In the 1970's, William Eggleston made a photograph in Memphis Tennessee containing the small details of a home's front door and a basketful of posies. Dappled light flitters across the surface revealing textures of paint and rust. The image stops me in my tracks. The details so revealing of social class and expectation, of design and decoration; an ordered life within. One morning walking the dog, I was seized by a reincarnation of that moment before me. And I made my own picture in homage.
In Eggleston's picture, there's a scalloped shadow at the top, an embellished mailbox, layers of paint, color patterns and accent trim... In my own picture, the door is new, the mailbox brassy and thin. Like Eggleston's door before it, this door is a common style, ubiquitously available. The elements are evidence of aspirations and expedience, and I appreciate the way Eggleston draws us to them, encapsulating in his frame a host of elements of place and time.
Wm Eggleston's picture appeared on page 17 of his ground-breaking book William Eggleston's Guide published in 1979 by the Museum of Modern Art. The book cataloged MOMA's first one-person exhibition of color photography; Eggleston's photographs made around his southern 'neighborland' of Memphis.

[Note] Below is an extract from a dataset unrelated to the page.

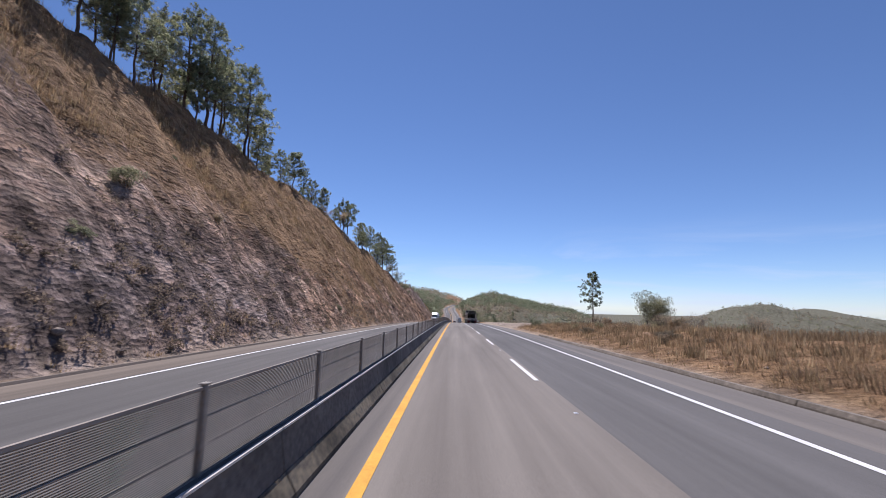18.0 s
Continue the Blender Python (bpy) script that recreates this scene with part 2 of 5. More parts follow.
M = {
    "hill": ground_mat(),
    "lane_old": asphalt_mat("worn_asphalt", (0.15, 0.133, 0.117), (0.225, 0.202, 0.178)),
    "lane_new": asphalt_mat("dark_asphalt", (0.094, 0.09, 0.088), (0.14, 0.134, 0.131)),
    "shoulder": asphalt_mat("dusty_asphalt", (0.12, 0.11, 0.105), (0.2, 0.18, 0.16)),
    "dirt": asphalt_mat("dirt_covered_asphalt", (0.13, 0.108, 0.09), (0.23, 0.19, 0.155)),
    "white": mottled("white_road_paint", (0.6, 0.6, 0.6), (0.8, 0.8, 0.79), 4, 0.7, stain=0.25, own=False),
    "yellow": mottled("yellow_road_paint", (0.62, 0.3, 0.03), (0.78, 0.42, 0.05), 4, 0.7, stain=0.2, own=False),
    "concrete": mottled("sooty_concrete", (0.1, 0.093, 0.087), (0.215, 0.2, 0.185), 2, 0.9, stain=0.5),
    "kerb_yellow": mottled("chipped_yellow_paint", (0.16, 0.12, 0.06), (0.6, 0.42, 0.13), 1.6, 0.85, stain=0.55),
    "kerb_sooty": mottled("grimy_concrete_foot", (0.07, 0.062, 0.055), (0.24, 0.2, 0.14), 1.6, 0.9, stain=0.7),
    "kerb": mottled("dusty_concrete", (0.17, 0.145, 0.12), (0.33, 0.285, 0.24), 2, 0.95, stain=0.5),
    "mesh": mottled("grey_galvanised_mesh", (0.25, 0.22, 0.193), (0.36, 0.315, 0.275), 4, 0.7, 0.0, 0.1),
    "post": mottled("dark_steel", (0.25, 0.23, 0.21), (0.4, 0.37, 0.34), 4, 0.6, 0.4, 0.1),
    "rail": mottled("weathered_galvanised_steel", (0.3, 0.3, 0.3), (0.48, 0.47, 0.45), 2, 0.5, 0.55, 0.15, 0.4),
    "rust": mottled("rusty_steel", (0.12, 0.07, 0.045), (0.3, 0.2, 0.14), 4, 0.85, 0.1, 0.3, 0.4),
    "bark": mottled("pine_bark", (0.06, 0.042, 0.032), (0.17, 0.125, 0.095), 3, 0.95, bump=0.6, stretch=(1, 1, 0.3)),
    "bark_grey": mottled("grey_bark", (0.11, 0.1, 0.09), (0.26, 0.235, 0.21), 3, 0.95, bump=0.5, stretch=(1, 1, 0.3)),
    "needles": foliage_mat("pine_needles", ((0, (0.085, 0.11, 0.062)), (0.5, (0.25, 0.278, 0.172)), (1, (0.47, 0.48, 0.335)))),
    "leaves": foliage_mat("dusty_green_leaves", ((0, (0.12, 0.128, 0.08)), (0.5, (0.275, 0.272, 0.178)), (1, (0.42, 0.405, 0.28))), 0.6),
    "dry": foliage_mat("dry_brown_leaves", ((0, (0.18, 0.142, 0.105)), (0.5, (0.31, 0.255, 0.188)), (1, (0.45, 0.38, 0.29)))),
    "russet": foliage_mat("withered_russet_leaves", ((0, (0.16, 0.115, 0.082)), (0.5, (0.3, 0.222, 0.158)), (1, (0.43, 0.335, 0.25)))),
    "brush": foliage_mat("dry_grey_brush", ((0, (0.12, 0.094, 0.074)), (0.5, (0.215, 0.168, 0.13)), (1, (0.33, 0.262, 0.2)))),
    "straw": foliage_mat("dry_grass", ((0, (0.19, 0.128, 0.078)), (0.5, (0.33, 0.228, 0.138)), (1, (0.48, 0.36, 0.23)))),
    "stone": mottled("pale_stone", (0.2, 0.165, 0.14), (0.45, 0.37, 0.31), 3, 0.95, bump=0.6),
    # the crag's dark tone stands in for the shadow of a hillside hollow
    "crag": mottled("shade_coloured_crag_rock", (0.09, 0.076, 0.068), (0.25, 0.21, 0.185), 0.8, 0.95, bump=1.0, stain=0.5),
    "red": mottled("dull_red_paint", (0.06, 0.008, 0.011), (0.09, 0.012, 0.016), 3, 0.35, 0.1, 0.02, 0.2, 0.5),
    "silver": mottled("white_trailer_panel", (0.6, 0.59, 0.575), (0.72, 0.71, 0.69), 2, 0.4, 0.1, 0.03, 0.2, 0.5),
    "car_white": mottled("white_car_paint", (0.7, 0.7, 0.7), (0.78, 0.78, 0.78), 2, 0.25, 0.0, 0.0, 0.1, 0.5),
    "bonnet": mottled("creamy_white_bonnet_paint", (0.44, 0.42, 0.35), (0.5, 0.475, 0.4), 2, 0.45, 0.0, 0.0, 0.1, 0.22, own=False),
    "tan": mottled("champagne_cab_paint", (0.25, 0.235, 0.2), (0.33, 0.31, 0.27), 2, 0.35, 0.3, 0.03, 0.25, 0.5),
    "blue": mottled("blue_vehicle_paint", (0.02, 0.035, 0.13), (0.035, 0.06, 0.2), 3, 0.35, 0.1, 0.02, 0.2, 0.5),
    "teal": mottled("teal_stripe_paint", (0.0, 0.11, 0.09), (0.01, 0.16, 0.13), 3, 0.35, 0.1, 0.02, 0.2, 0.5),
    "navy": mottled("navy_stripe_paint", (0.02, 0.025, 0.05), (0.03, 0.04, 0.08), 3, 0.35, 0.1, 0.02, 0.2, 0.5),
    "black": mottled("black_rubber", (0.034, 0.034, 0.033), (0.075, 0.073, 0.07), 5, 0.8, bump=0.2, own=False),
    "dark": mottled("oily_black_steel", (0.04, 0.038, 0.036), (0.115, 0.108, 0.1), 3, 0.6, 0.3, 0.2, own=False),
    "alu": mottled("worn_aluminium", (0.36, 0.3, 0.24), (0.9, 0.86, 0.79), 2.2, 0.65, 0.0, 0.3, 0.4),
    "chrome": mottled("dull_wheel_metal", (0.58, 0.57, 0.55), (0.84, 0.83, 0.81), 5, 0.42, 0.4, 0.05, 0.4, own=False),
    "deck": mottled("grey_worn_deck_boards", (0.17, 0.165, 0.155), (0.36, 0.345, 0.325), 2, 0.85, stretch=(6, 0.5, 1)),
    "mudflap": mottled("faded_red_mudflap", (0.13, 0.03, 0.03), (0.24, 0.07, 0.065), 3, 0.8),
    "tape_red": mottled("red_reflective_tape", (0.2, 0.03, 0.028), (0.38, 0.06, 0.05), 5, 0.6, own=False, stain=0.3),
    "sign": mottled("yellow_sign_face", (0.72, 0.46, 0.01), (0.8, 0.52, 0.02), 2, 0.5, stain=0.1, own=False),
    "wood": mottled("grey_fence_wood", (0.1, 0.08, 0.065), (0.22, 0.18, 0.15), 5, 0.95, stretch=(1, 1, 0.2)),
}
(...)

It's nearly impossible to grasp what that exhibition meant; the deep suspicions trained upon color in photography at the time. Read a review on PhotoEye about the book. And this post on Slate by Jim Lewis. To the discussion I add a small experience of my own. Nearly a decade after The Guide, the Walker Art Center organized "On the Line: The New Color Photojournalism" an exhibition that wrestled with color in photography. I visited the show with my then two-year-old niece. The presence of her young eyes beside mine as I viewed the images contextualized their questions -- questions with which we still wrestle -- about war and violence and poverty. The issue of whether these questions can be contended with in color just never came up.